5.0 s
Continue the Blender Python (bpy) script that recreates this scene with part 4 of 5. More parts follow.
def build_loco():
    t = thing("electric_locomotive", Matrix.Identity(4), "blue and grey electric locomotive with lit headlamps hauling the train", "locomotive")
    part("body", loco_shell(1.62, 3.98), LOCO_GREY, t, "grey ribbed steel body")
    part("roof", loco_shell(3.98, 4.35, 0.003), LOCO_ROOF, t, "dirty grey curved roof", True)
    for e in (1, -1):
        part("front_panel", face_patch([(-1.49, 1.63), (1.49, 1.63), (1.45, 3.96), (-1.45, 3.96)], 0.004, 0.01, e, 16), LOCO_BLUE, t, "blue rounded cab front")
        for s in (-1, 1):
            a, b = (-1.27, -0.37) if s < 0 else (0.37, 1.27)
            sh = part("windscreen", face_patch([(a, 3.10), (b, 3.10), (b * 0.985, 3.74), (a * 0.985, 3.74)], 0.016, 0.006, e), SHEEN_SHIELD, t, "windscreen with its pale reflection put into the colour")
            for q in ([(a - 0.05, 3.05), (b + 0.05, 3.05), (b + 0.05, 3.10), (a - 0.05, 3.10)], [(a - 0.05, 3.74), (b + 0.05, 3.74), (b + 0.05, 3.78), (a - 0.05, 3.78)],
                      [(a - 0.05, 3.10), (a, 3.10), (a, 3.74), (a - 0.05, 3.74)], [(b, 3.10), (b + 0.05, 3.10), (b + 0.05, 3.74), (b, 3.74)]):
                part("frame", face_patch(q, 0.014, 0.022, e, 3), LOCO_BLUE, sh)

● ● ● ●

Objective: Return the listing above in its exact form.

Answer for this exercise:
5.0 s
Continue the Blender Python (bpy) script that recreates this scene with part 4 of 5. More parts follow.
def build_loco():
    t = thing("electric_locomotive", Matrix.Identity(4), "blue and grey electric locomotive with lit headlamps hauling the train", "locomotive")
    part("body", loco_shell(1.62, 3.98), LOCO_GREY, t, "grey ribbed steel body")
    part("roof", loco_shell(3.98, 4.35, 0.003), LOCO_ROOF, t, "dirty grey curved roof", True)
    for e in (1, -1):
        part("front_panel", face_patch([(-1.49, 1.63), (1.49, 1.63), (1.45, 3.96), (-1.45, 3.96)], 0.004, 0.01, e, 16), LOCO_BLUE, t, "blue rounded cab front")
        for s in (-1, 1):
            a, b = (-1.27, -0.37) if s < 0 else (0.37, 1.27)
            sh = part("windscreen", face_patch([(a, 3.10), (b, 3.10), (b * 0.985, 3.74), (a * 0.985, 3.74)], 0.016, 0.006, e), SHEEN_SHIELD, t, "windscreen with its pale reflection put into the colour")
            for q in ([(a - 0.05, 3.05), (b + 0.05, 3.05), (b + 0.05, 3.10), (a - 0.05, 3.10)], [(a - 0.05, 3.74), (b + 0.05, 3.74), (b + 0.05, 3.78), (a - 0.05, 3.78)],
                      [(a - 0.05, 3.10), (a, 3.10), (a, 3.74), (a - 0.05, 3.74)], [(b, 3.10), (b + 0.05, 3.10), (b + 0.05, 3.74), (b, 3.74)]):
                part("frame", face_patch(q, 0.014, 0.022, e, 3), LOCO_BLUE, sh)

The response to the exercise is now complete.